FIGURE 5: Coating at a weld seam.

The indirect costs related to such a project are more difficult to quantify but important to consider. Reduced management overhead, less tank downtime and a reduction in lost or deferred oil production, and lower environmental waste disposal costs due to improved life cycle coating performance are all very real. Additionally, the environmental impact of mobilizing crews to conduct frequent maintenance recoats has been reduced. Loss of revenue associated with a shut-down in crude production (if the tank was in service prior to the maintenance coating project) is a prominent factor to consider and a motivator to return the tank to service expeditiously.

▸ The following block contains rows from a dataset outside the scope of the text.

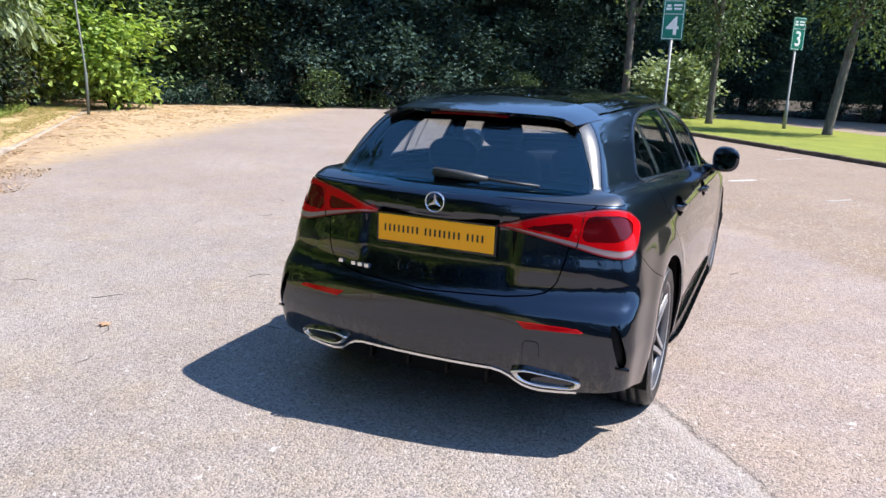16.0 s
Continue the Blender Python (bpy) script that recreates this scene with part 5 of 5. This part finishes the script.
# yew-like conifers
FAN = []
for s, d, z in ((11.65, 0.75, 1.80), (11.35, 0.80, 1.35), (11.0, 0.85, 0.92), (10.9, 0.95, 2.10), (10.2, 1.0, 2.45), (10.5, 0.8, 1.65), (10.2, 0.75, 1.15), (10.3, 0.8, 0.65), (9.6, 1.05, 2.75), (9.7, 0.85, 1.95), (9.5, 0.75, 1.45), (9.3, 0.75, 0.8), (8.8, 0.95, 2.1), (8.7, 0.8, 1.25), (8.3, 0.9, 0.75), (10.8, 1.3, 1.6), (10.0, 1.3, 2.0), (9.2, 1.2, 2.4), (8.0, 0.9, 1.5), (7.6, 0.95, 0.95), (7.3, 1.1, 1.4), (7.9, 0.9, 0.55), (8.3, 1.0, 2.0), (7.4, 1.2, 2.1), (8.1, 1.1, 2.6), (7.0, 1.2, 0.8)):
    FAN.append(tuple(np.array(verge(s, d, z)) - np.array(at_verge(8.5, 2.3))))
conifer("conifer", "dark green conifer with feathery boughs over the kerb", at_verge(8.5, 2.3), 4.6, 76, 2.0, math.atan2(KERB_WAY[1], KERB_WAY[0]) - 0.6, 0.5, "conifers at the verge", fan=FAN)
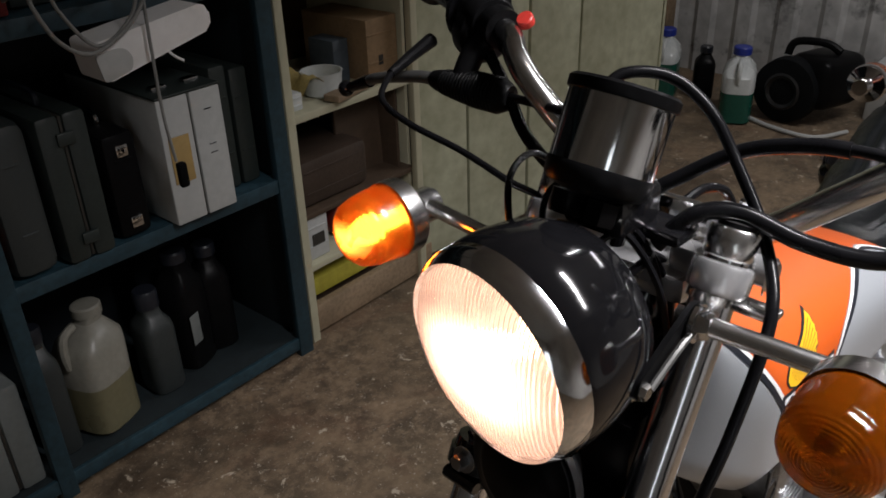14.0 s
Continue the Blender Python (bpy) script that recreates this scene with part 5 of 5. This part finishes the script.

These additional avoided costs and loss of revenue exponentially magnify the financial incentives associated with initially giving critical attention to surface preparation.

Conclusions
The cause of early lining failure in the produced water tanks was determined to be improper surface preparation. The revised coating specification required proper blasting, salt removal, and the use of a heat-resistant lining material. The work provided the owner with a long-lasting lining and saved the cost of relining the tanks every few years.

Trade name.

References

  1. API 653, “Standard for Tank Inspection, Repair, Alteration and Reconstruction” (Washington, DC: API, 2013).
  2. NACE No. 1/SSPC-SP 5, “White Metal Blast Cleaning” (Houston, TX: NACE International).